CLIMBING HYBRID PERPETUAL ROSES (Rosa borboniana X other forms)

A shorter and more accurate name is needed for this class of roses. Few, if any of the popular varieties are directly derived from bush Hybrid Perpetuals in the same way that Climbing Hybrid Teas are descended from dwarf Hybrid Teas. Some of them have arisen from crossing Hybrid Perpetuals with Hybrid Teas, some are straight seedlings from Hybrid Teas, others are sports. They are distinguished from Climbing Hybrid Teas by less frequent blooming and more vigorous growth. Their average hardiness is about the same as that of the large-flowered Wichuraianas but their flowers are much handsomer and their foliage is very different.

In some characters this badly named group resembles very much the climbing forms of the practically extinct race of Bourbons. This is not at all astonishing, for the Bourbon strain persisted for many years in a distinct class of Hybrid Perpetuals and was only submerged in an effort to simplify their classification. Its influence is still strong and extends even to the Hybrid Teas, so it may be that these superb modern climbing roses are a reincarnation of the old Bourbon class, bringing it back with a richness of color lacking in the old days.

The best roses of this new group are Kitty Kininmonth, brilliant rosy red; Miss Marion Manifold, with splendid ruby-colored flowers; Black Boy, velvety red; Daydream, dainty pink and white; Scorcher, vivid red. These varieties were raised in Australia and have proved astonishingly hardy in North America. They are vigorous climbers 12 to 15 feet high with flowers of the highest quality. One of the handsomest is Paul's Lemon Pillar, beyond doubt the finest white rose of any class; and Mme. Gregoire Staechelin has made itself famous in spite of its difficult name.

Vigorous work is in progress to develop more climbing roses of this type. The Hybrid Perpetual, Frau Karl Druschki, seems to be a prolific breeder of climbing seedlings, and other vigorous Hybrid Perpetuals may do the same thing. Many varieties may be expected to appear combining the qualities of the Climbing Hybrid Teas and the large-flowered Wichuraianas with this group.

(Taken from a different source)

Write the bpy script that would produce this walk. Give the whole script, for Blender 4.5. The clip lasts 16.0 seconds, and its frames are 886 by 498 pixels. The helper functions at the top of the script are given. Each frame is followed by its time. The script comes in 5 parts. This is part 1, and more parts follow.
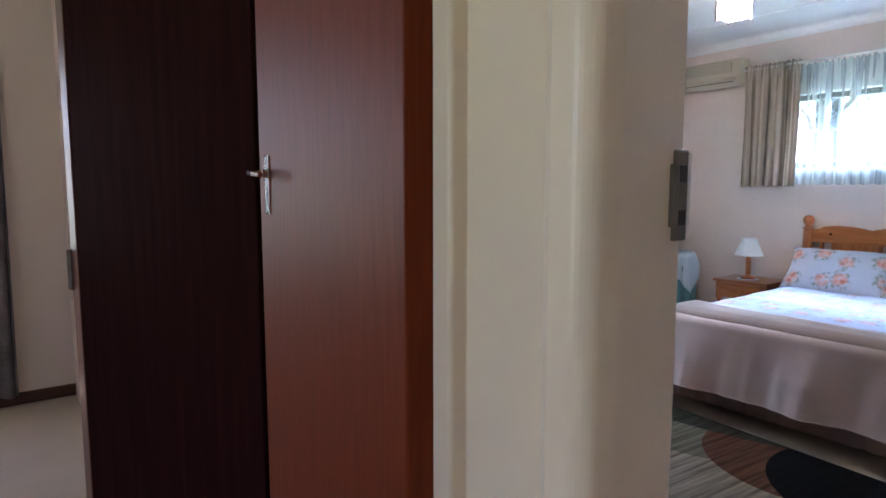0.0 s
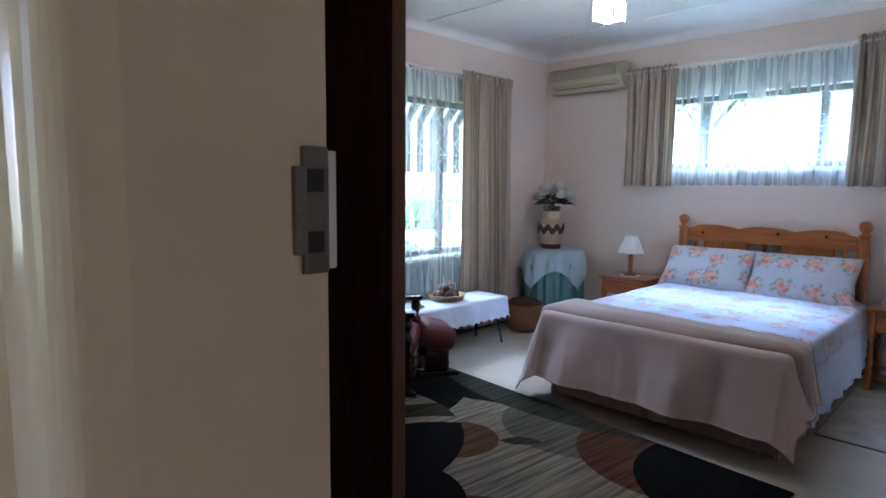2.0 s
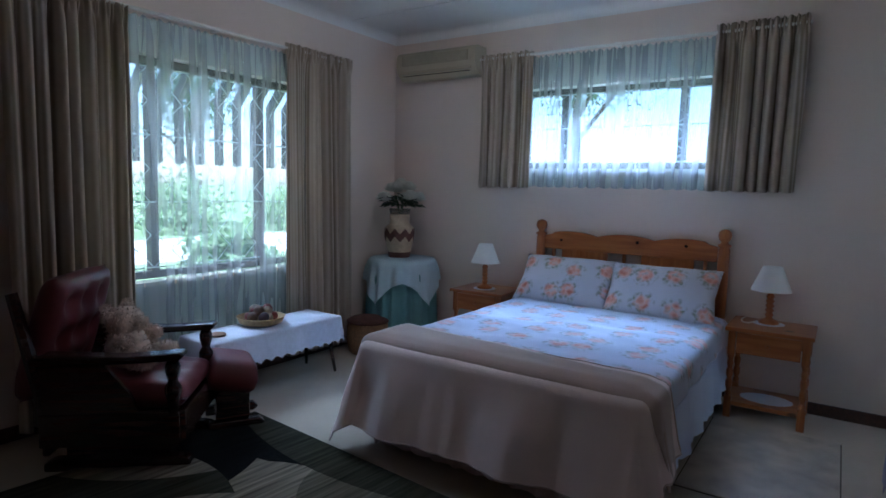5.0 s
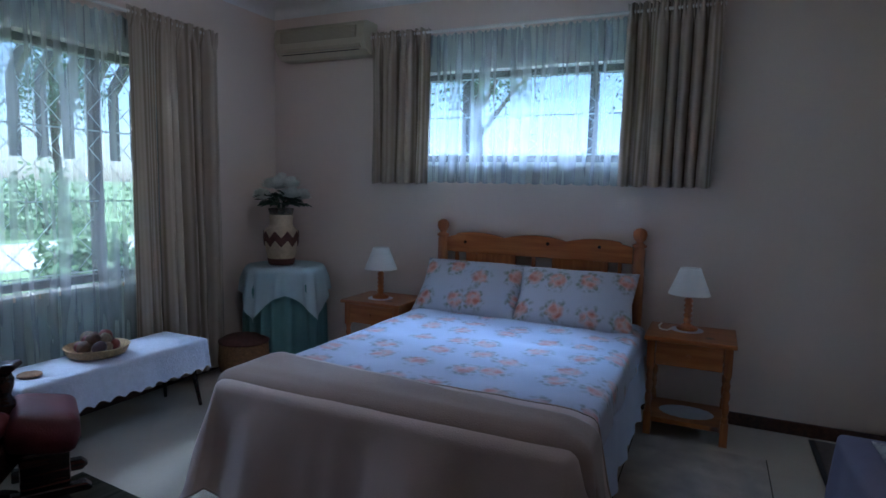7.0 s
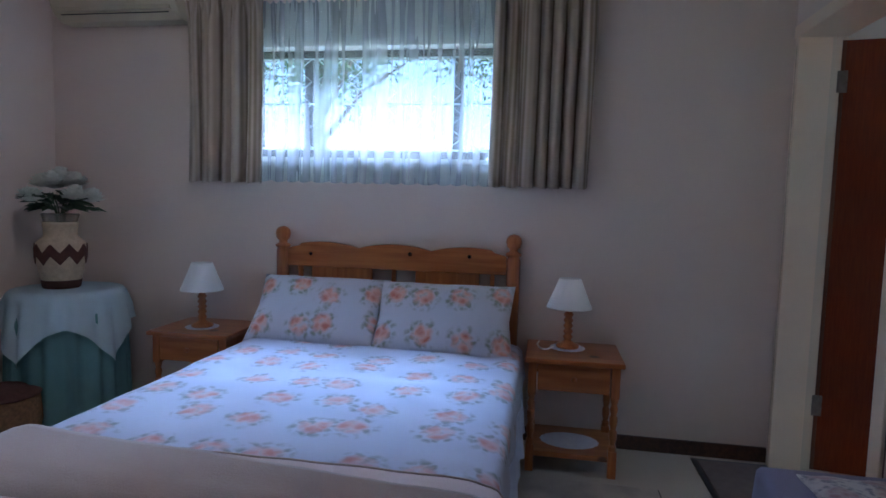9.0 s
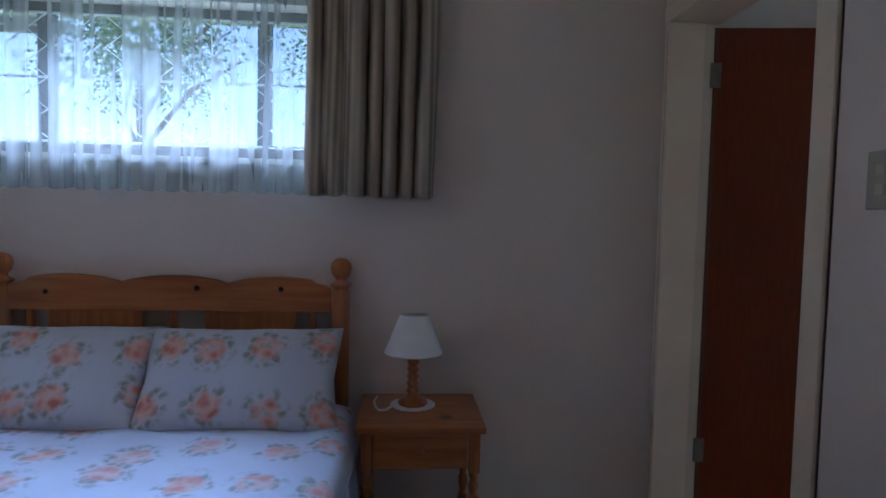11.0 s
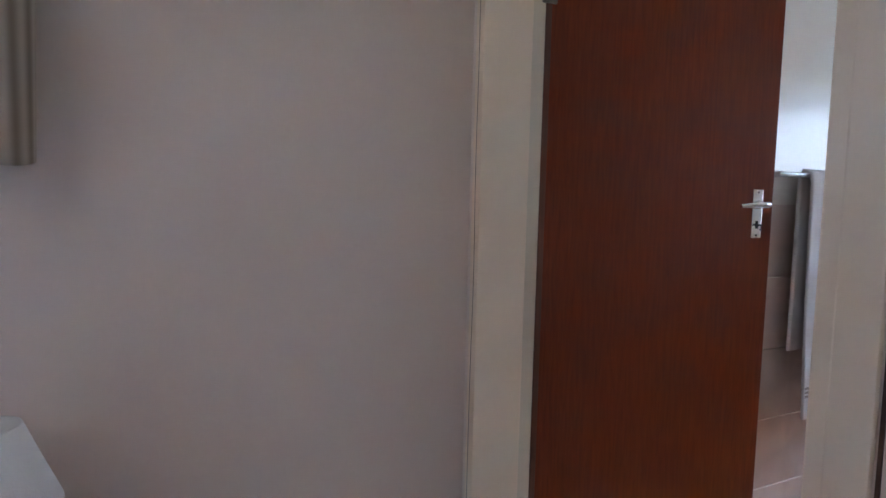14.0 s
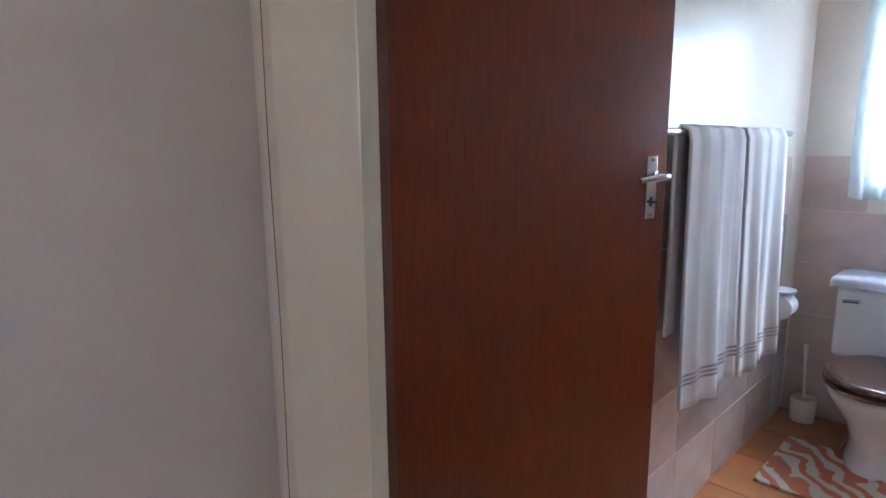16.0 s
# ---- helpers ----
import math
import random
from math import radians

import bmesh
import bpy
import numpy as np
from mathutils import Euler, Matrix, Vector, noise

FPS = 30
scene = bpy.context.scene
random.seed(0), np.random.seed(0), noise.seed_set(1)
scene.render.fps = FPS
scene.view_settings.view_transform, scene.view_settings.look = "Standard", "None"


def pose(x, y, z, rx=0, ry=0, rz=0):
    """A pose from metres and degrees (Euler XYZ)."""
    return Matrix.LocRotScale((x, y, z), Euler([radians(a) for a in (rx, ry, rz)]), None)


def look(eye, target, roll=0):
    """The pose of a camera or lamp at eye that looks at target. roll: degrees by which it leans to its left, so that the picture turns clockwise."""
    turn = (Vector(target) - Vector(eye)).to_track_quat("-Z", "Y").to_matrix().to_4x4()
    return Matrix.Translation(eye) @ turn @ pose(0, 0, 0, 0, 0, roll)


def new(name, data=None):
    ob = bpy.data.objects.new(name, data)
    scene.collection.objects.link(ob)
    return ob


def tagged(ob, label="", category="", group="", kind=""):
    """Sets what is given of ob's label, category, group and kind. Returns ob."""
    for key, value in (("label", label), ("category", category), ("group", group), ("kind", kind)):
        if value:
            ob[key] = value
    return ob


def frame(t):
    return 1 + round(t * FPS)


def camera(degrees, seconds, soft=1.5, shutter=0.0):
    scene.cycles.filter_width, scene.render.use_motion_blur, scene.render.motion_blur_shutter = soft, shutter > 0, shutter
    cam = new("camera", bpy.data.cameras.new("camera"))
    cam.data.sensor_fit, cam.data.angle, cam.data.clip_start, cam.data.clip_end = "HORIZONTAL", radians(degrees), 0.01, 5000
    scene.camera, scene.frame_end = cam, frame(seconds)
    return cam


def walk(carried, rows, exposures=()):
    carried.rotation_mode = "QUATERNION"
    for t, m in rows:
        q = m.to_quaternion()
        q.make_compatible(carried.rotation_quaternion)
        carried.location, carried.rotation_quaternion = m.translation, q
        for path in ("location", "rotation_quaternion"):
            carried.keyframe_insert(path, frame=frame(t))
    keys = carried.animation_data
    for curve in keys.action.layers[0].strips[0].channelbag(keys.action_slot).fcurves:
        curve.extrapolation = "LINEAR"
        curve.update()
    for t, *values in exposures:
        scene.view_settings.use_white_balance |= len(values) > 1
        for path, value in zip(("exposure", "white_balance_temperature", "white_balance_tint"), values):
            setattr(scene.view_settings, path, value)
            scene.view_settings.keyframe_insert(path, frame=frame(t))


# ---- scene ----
cam = camera(74.0, 16.0, soft=1.6)
# seconds, eye, target, roll
PATH = [
    (0, (0.323, 1.215, 1.318), (1.518, 2.806, 1.117), 0.0),
    (0.5, (0.368, 1.191, 1.318), (1.611, 2.744, 1.116), 0.0),
    (1, (0.418, 1.154, 1.318), (1.708, 2.669, 1.113), -0.0),
    (1.5, (0.456, 1.115, 1.32), (1.796, 2.586, 1.114), 0.0),
    (2, (0.583, 1.190, 1.328), (1.996, 2.589, 1.116), 0.5),
    (2.5, (0.698, 1.252, 1.322), (2.175, 2.585, 1.114), 0.7),
    (3, (0.830, 1.278, 1.314), (2.357, 2.553, 1.111), 1.0),
    (3.5, (1.011, 1.277, 1.316), (2.569, 2.515, 1.111), 1.1),
    (4, (1.165, 1.293, 1.317), (2.747, 2.5, 1.114), 1.3),
    (6.5, (1.854, 1.533, 1.344), (3.624, 2.439, 1.129), 1.3),
    (7, (1.967, 1.587, 1.325), (3.773, 2.419, 1.116), 1.3),
    (7.5, (2.113, 1.656, 1.291), (3.954, 2.415, 1.1), 1.5),
    (8, (2.241, 1.739, 1.29), (4.127, 2.381, 1.104), 1.5),
    (8.5, (2.348, 1.783, 1.287), (4.278, 2.274, 1.107), 1.3),
    (9, (2.524, 1.829, 1.265), (4.489, 2.165, 1.108), 1.6),
    (11.5, (3.449, 1.673, 1.293), (5.429, 1.439, 1.137), 1.4),
    (12, (3.627, 1.567, 1.354), (5.59, 1.251, 1.139), 1.6),
    (12.5, (3.776, 1.523, 1.311), (5.722, 1.097, 1.137), 1.3),
    (13, (4.005, 1.500, 1.304), (5.922, 0.929, 1.160), 1.1),
    (13.5, (4.113, 1.487, 1.302), (5.976, 0.779, 1.142), 1.0),
    (14.5, (4.507, 1.346, 1.314), (6.189, 0.282, 1.128), 1.2),
    (15, (4.637, 1.242, 1.358), (6.252, 0.091, 1.099), 0.4),
    (15.5, (4.705, 1.16, 1.329), (6.276, -0.055, 1.093), 0.6),
    (16, (4.838, 1.11, 1.399), (6.232, -0.279, 1.045), -0.5),
]
EXPOSURES = [(0.0, 2.80, 5780, 26), (2.0, 2.45, 5620, 24), (3.0, 2.2, 5480, 22), (4.0, 1.94, 5430, 21), (6.5, 0.90, 5280, 21), (8.0, 1.22, 5330, 24), (9.0, 1.42, 5480, 28), (11.5, 0.90, 5760, 27), (12.5, 1.40, 6060, 29), (13.5, 2.0, 6120, 31), (14.5, 2.38, 6000, 31), (16.0, 2.45, 5980, 31)]
walk(cam, [(t, look(eye, target, roll)) for t, eye, target, roll in PATH], EXPOSURES)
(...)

The trend of modern rose-breeding is toward an eventual blending of the good qualities of all distinct forms into one grand super-race. In the meantime, these so-called Climbing Hybrid Perpetuals are the greatest achievement so far attained in the effort to produce a perfect climbing rose. They need only a shade more hardiness for severe climates and a trifle more continuous bloom for the southern states. A very captious critic might complain that there are no really good yellow varieties, but beyond doubt they will come eventually.